### DATASET EXCERPT
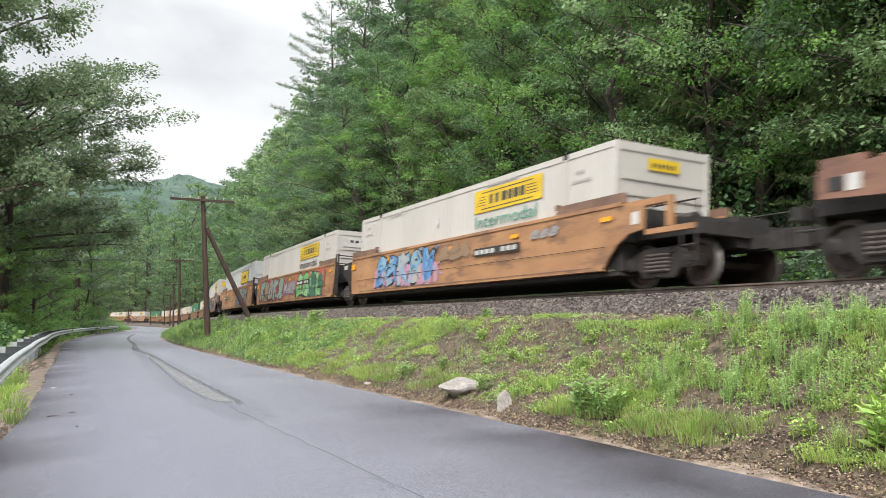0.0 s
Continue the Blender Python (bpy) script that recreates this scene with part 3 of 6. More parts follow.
def broadleaf(seed, h, spread, low, n_limb, n_per, size, leaf, twigs=True, clump=0.75, sprays=9, level=0.0, flat=0.52):
    """Trunk with limbs, and a crown of many leaf clumps along the twigs."""
    r = random.Random(seed)
    bm = bmesh.new()
    bend = [Vector((r.uniform(-0.25, 0.25) * k, r.uniform(-0.25, 0.25) * k, h * k / 5)) for k in range(6)]
    r0 = h * 0.0125 + 0.03
    tube(bm, [bend[0] - Vector((0, 0, 0.6))] + bend, [r0 * 1.35, r0 * 1.15, r0, r0 * 0.8, r0 * 0.6, r0 * 0.38, r0 * 0.12], 8)
    cents, outs, rads = [], [], []
    for i in range(n_limb):
        f = low + (1 - low) * (i + r.random()) / n_limb
        k = f * 5
        a = bend[min(4, int(k))].lerp(bend[min(4, int(k)) + 1], k - int(k))
        ang = i * 2.4 + r.uniform(-0.5, 0.5)
        g = (f - low) / (1 - low)
        ln = spread * (0.55 + 0.75 * math.sin(math.pi * min(1, 0.18 + g * 0.80))) * r.uniform(0.75, 1.2) * (1 - 0.45 * g * g)
        d = Vector((math.cos(ang), math.sin(ang), 0))
        rise = r.uniform(0.05, 0.45) * (1 - level) + 0.55 * g * (1 - 0.5 * level)
        pts = [a, a + d * ln * 0.4 + Vector((0, 0, ln * rise * 0.45)), a + d * ln * 0.75 + Vector((0, 0, ln * rise * 0.75)), a + d * ln + Vector((0, 0, ln * rise * 0.80))]
        lr = max(0.015, r0 * 0.33 * (1 - 0.6 * g))
        tube(bm, pts, [lr, lr * 0.7, lr * 0.4, lr * 0.12], 5, False)
        for j in range(sprays):
            q = 0.30 + 0.70 * (j + r.random()) / sprays
            m = q * 3
            b = pts[min(2, int(m))].lerp(pts[min(2, int(m)) + 1], m - int(m))
            sd = d.cross(Vector((0, 0, 1))) * r.choice((-1, 1)) * ln * r.uniform(0.08, 0.34) * (1.15 - 0.5 * q)
            e = b + sd + d * r.uniform(0, 0.3) + Vector((0, 0, r.uniform(-0.25, 0.30) + ln * r.uniform(-0.09, 0.12)))
            if twigs:
                tube(bm, [b, e], [lr * 0.25, lr * 0.08], 4, False)
            cents.append(e), outs.append((d + sd.normalized() * 0.7).normalized()), rads.append(clump * r.uniform(0.6, 1.2))
    v, f = leaves(np.array([tuple(c) for c in cents]), np.array([tuple(c) for c in outs]), n_per, np.array(rads), size, flat, aspect=0.30)
    return mesh_of("trunk", bm, M["bark"]), raw("crown", v, f, M[leaf])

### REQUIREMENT
Quote the listing above in full, except for the pictures.

### TASK RESULT
0.0 s
Continue the Blender Python (bpy) script that recreates this scene with part 3 of 6. More parts follow.
def broadleaf(seed, h, spread, low, n_limb, n_per, size, leaf, twigs=True, clump=0.75, sprays=9, level=0.0, flat=0.52):
    """Trunk with limbs, and a crown of many leaf clumps along the twigs."""
    r = random.Random(seed)
    bm = bmesh.new()
    bend = [Vector((r.uniform(-0.25, 0.25) * k, r.uniform(-0.25, 0.25) * k, h * k / 5)) for k in range(6)]
    r0 = h * 0.0125 + 0.03
    tube(bm, [bend[0] - Vector((0, 0, 0.6))] + bend, [r0 * 1.35, r0 * 1.15, r0, r0 * 0.8, r0 * 0.6, r0 * 0.38, r0 * 0.12], 8)
    cents, outs, rads = [], [], []
    for i in range(n_limb):
        f = low + (1 - low) * (i + r.random()) / n_limb
        k = f * 5
        a = bend[min(4, int(k))].lerp(bend[min(4, int(k)) + 1], k - int(k))
        ang = i * 2.4 + r.uniform(-0.5, 0.5)
        g = (f - low) / (1 - low)
        ln = spread * (0.55 + 0.75 * math.sin(math.pi * min(1, 0.18 + g * 0.80))) * r.uniform(0.75, 1.2) * (1 - 0.45 * g * g)
        d = Vector((math.cos(ang), math.sin(ang), 0))
        rise = r.uniform(0.05, 0.45) * (1 - level) + 0.55 * g * (1 - 0.5 * level)
        pts = [a, a + d * ln * 0.4 + Vector((0, 0, ln * rise * 0.45)), a + d * ln * 0.75 + Vector((0, 0, ln * rise * 0.75)), a + d * ln + Vector((0, 0, ln * rise * 0.80))]
        lr = max(0.015, r0 * 0.33 * (1 - 0.6 * g))
        tube(bm, pts, [lr, lr * 0.7, lr * 0.4, lr * 0.12], 5, False)
        for j in range(sprays):
            q = 0.30 + 0.70 * (j + r.random()) / sprays
            m = q * 3
            b = pts[min(2, int(m))].lerp(pts[min(2, int(m)) + 1], m - int(m))
            sd = d.cross(Vector((0, 0, 1))) * r.choice((-1, 1)) * ln * r.uniform(0.08, 0.34) * (1.15 - 0.5 * q)
            e = b + sd + d * r.uniform(0, 0.3) + Vector((0, 0, r.uniform(-0.25, 0.30) + ln * r.uniform(-0.09, 0.12)))
            if twigs:
                tube(bm, [b, e], [lr * 0.25, lr * 0.08], 4, False)
            cents.append(e), outs.append((d + sd.normalized() * 0.7).normalized()), rads.append(clump * r.uniform(0.6, 1.2))
    v, f = leaves(np.array([tuple(c) for c in cents]), np.array([tuple(c) for c in outs]), n_per, np.array(rads), size, flat, aspect=0.30)
    return mesh_of("trunk", bm, M["bark"]), raw("crown", v, f, M[leaf])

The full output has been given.